Hacker News new | ask | show | jobs
by zX41ZdbW 1 hour ago
I host a publicly open database with Hacker News data at https://play.clickhouse.com/play?user=play#U0VMRUNUICogRlJPT...

So you can create any sort of similar services in a single SQL query and an HTML page.

I also hosted it as a publicly accessible data lake, which you can query from everywhere: https://github.com/ClickHouse/ClickHouse/issues/29693#issuec...

It is also updated in real-time.

3 comments

Thank you for providing this, you are a hero!!! I'm gonna try to do cool stuff with it!
It probably also got swamped in real-time...
Do you mean it's not updated? You gotta sort by update_time column. Looks sorted, but you gotta sort it with a query like:

SELECT * FROM hackernews_history

ORDER BY update_time DESC

LIMIT 100;

And yeah, I got that from deepseek because I don't have a brain.

oh hey, per HN terms and conditions I license my HN data only to HN. Can you please remove my data from the set? Thank you!
Not sure if joking, but if this product is not republishing the text of your contributions (to which you hold copyright), you’re probably not going to convince a court to do anything here.

Generally speaking it is not a violation to scrape, index, and analyze web content as long as you don’t republish copyrighted content without a license, or violate access controls. For example: search engine indexes.

Wait, so I have to ask for every single person's permissions to use this data?

uhhhhhhhhhhhhhhhhhhhhhh

You must be fun at parties
By uploading any User Content you hereby grant and will grant Y Combinator and its affiliated companies a nonexclusive, worldwide, royalty free, fully paid up, transferable, sublicensable, perpetual, irrevocable license to copy, display, upload, perform, distribute, store, modify and otherwise use your User Content for any Y Combinator-related purpose in any form, medium or technology now known or later developed.

@zX41ZdbW, you can safely ignore this guy.

@GeoAtreides, next time read the actual terms of service before hallucinating.

> for any Y Combinator-related purpose

That is actually the key phrase. HN can provide the API, no problem. People can consume the API, no problem.. But I'd ask an attorney if API consumers can then re-release the data for purposes not related to YC. By my reading, they cannot.

You might want to read it again, then:

https://opensource.org/license/mit

That is about the software, not the data.
While a literal reading of the MIT license refers to "software", many datasets have been released under it.

In particular, if someone releases something that is only a dataset along with an MIT license file, the most reasonable interpretation is that the rights holder intended to release the data under the terms of that license.

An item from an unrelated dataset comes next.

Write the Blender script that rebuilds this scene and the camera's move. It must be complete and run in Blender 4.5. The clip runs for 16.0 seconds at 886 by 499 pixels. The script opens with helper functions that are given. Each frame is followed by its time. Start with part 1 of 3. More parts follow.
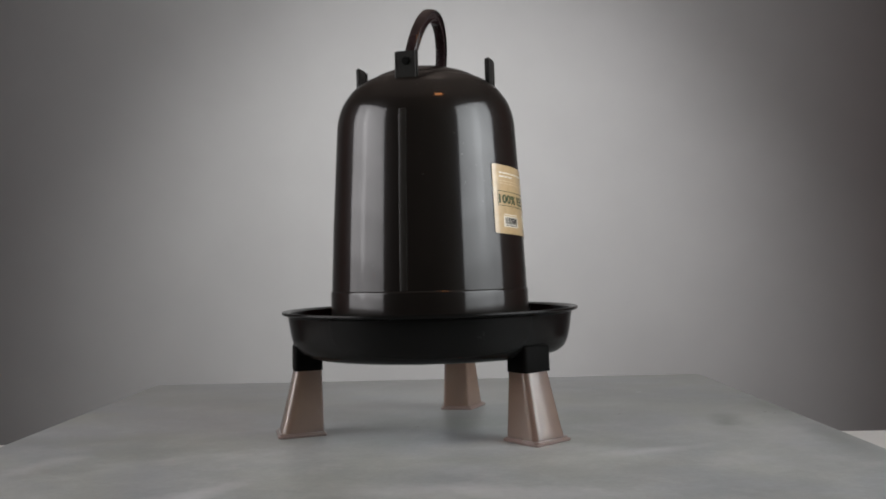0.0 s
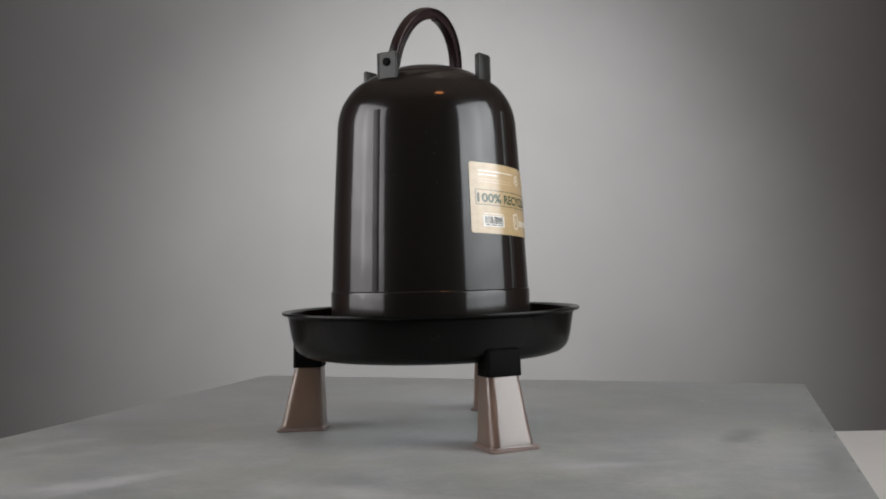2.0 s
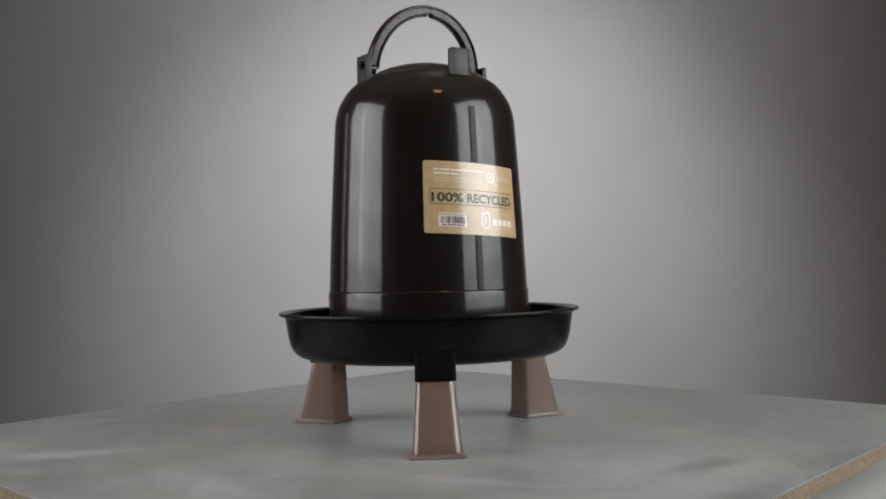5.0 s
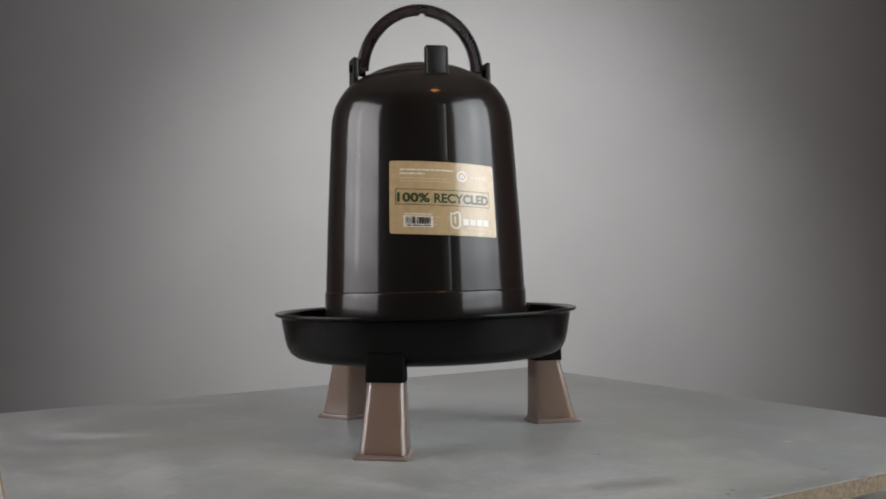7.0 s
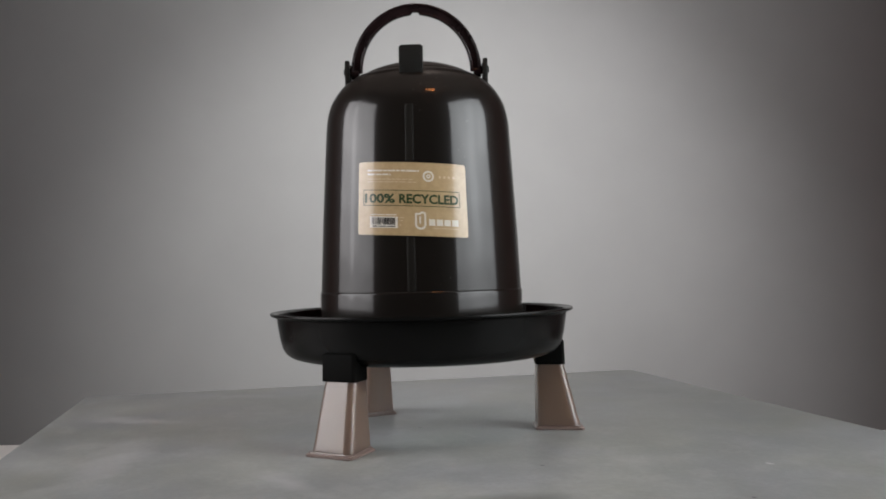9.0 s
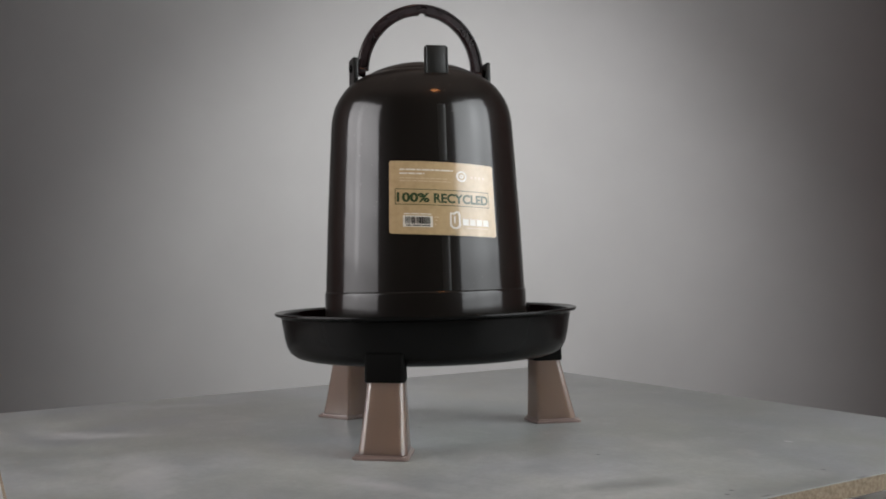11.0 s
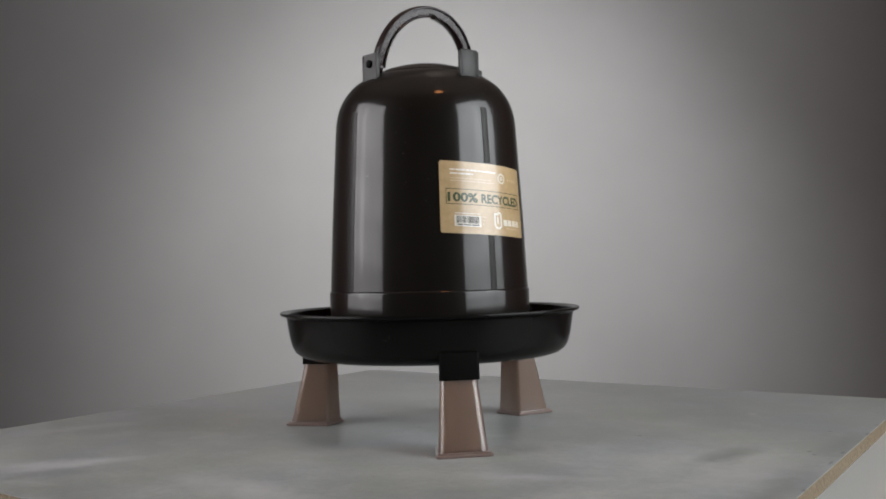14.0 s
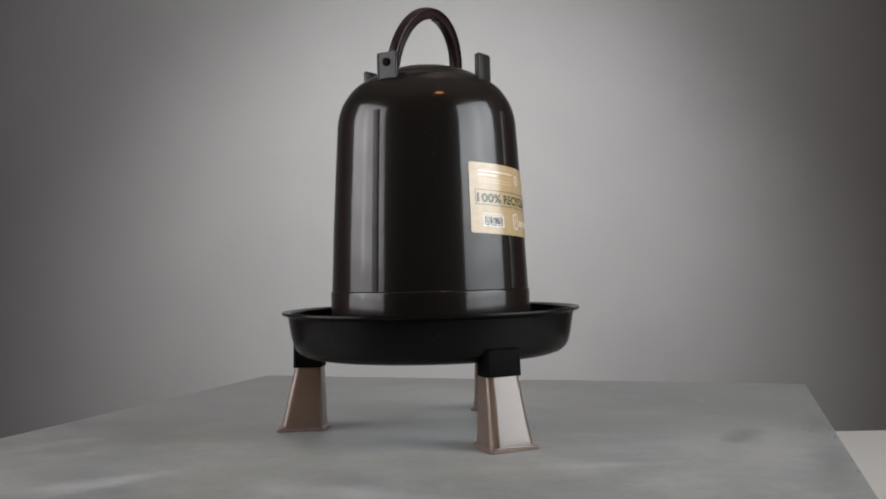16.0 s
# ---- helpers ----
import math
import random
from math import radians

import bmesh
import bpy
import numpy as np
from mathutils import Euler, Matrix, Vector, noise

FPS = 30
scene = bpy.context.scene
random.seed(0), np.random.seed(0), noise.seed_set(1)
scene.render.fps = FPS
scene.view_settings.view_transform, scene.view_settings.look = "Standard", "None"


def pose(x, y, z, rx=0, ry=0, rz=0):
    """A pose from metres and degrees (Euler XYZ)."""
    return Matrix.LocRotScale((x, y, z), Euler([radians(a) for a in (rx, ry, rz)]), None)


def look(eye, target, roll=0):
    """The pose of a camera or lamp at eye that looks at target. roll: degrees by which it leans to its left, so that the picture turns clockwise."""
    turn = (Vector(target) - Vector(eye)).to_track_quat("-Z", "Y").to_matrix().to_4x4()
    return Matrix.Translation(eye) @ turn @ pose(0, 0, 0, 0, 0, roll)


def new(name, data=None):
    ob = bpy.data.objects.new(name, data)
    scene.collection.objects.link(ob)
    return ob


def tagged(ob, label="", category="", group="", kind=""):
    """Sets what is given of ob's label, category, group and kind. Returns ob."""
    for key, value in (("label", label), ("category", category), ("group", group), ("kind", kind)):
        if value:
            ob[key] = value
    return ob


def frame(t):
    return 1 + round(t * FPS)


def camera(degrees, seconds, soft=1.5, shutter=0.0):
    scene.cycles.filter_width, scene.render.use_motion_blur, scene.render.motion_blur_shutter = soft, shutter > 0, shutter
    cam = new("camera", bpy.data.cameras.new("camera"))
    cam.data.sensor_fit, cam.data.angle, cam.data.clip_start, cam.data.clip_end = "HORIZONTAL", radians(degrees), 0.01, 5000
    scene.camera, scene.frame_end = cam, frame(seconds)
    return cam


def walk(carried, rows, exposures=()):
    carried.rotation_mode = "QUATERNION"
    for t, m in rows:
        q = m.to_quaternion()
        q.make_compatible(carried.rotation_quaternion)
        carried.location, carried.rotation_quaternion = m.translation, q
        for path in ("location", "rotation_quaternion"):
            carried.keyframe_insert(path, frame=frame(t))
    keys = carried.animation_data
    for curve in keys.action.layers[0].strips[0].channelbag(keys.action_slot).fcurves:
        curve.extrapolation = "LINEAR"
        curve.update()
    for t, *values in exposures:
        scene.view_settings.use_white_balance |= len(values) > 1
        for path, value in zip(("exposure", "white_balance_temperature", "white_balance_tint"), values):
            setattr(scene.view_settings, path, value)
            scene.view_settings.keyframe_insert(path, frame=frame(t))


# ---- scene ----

# ---------------------------------------------------------------- camera
EYE = (0.0, -1.1619, 0.1940)
YAW, PITCH, ROLL = radians(1.892), radians(1.086), -1.329
AIM = (EYE[0] + math.sin(YAW) * math.cos(PITCH), EYE[1] + math.cos(YAW) * math.cos(PITCH), EYE[2] + math.sin(PITCH))
cam = camera(50.0, 16.0, soft=1.8)
walk(cam, [(0.0, look(EYE, AIM, ROLL)), (16.0, look(EYE, AIM, ROLL))], exposures=[(0.0, 0.0), (16.0, 0.0)])

# the place, in metres: the board's top is z = 0, the turntable's axis is x = y = 0
TABLE_Z = -0.075
FLOOR_Z = -0.825
CEIL_Z = 1.70
WALL_Y = 2.31
HUB = Vector((0.0210, 0.0058, 0.0))      # the drinker's centre on the board
SPIN = -8.483                              # degrees a second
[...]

I looked for copyright cases involving this specific distinction, whether "data" versus "software" makes a legal difference, but didn’t find anything.

So the question remains open (for you, for me it's pretty clear the dataset is released under MIT).

You might want to sue and find out. It sounds like an interesting experiment.

>Y Combinator and its affiliated companies

is zX41ZdbW either?

Oh, now I see my comment might be a bit harsh.

I didn't consider you might now know about:

https://github.com/hackernews/api

yes, and per HN terms and conditions only YC and YC affiliated (as you quoted) can use the api legally. I don't license my content to anyone else and so it shouldn't be use by anyone else, even if it's available on a free-for-all API (nice move HN, btw).
https://github.com/HackerNews/API/blob/master/LICENSE

It's right there, you just have to click the link I shared ...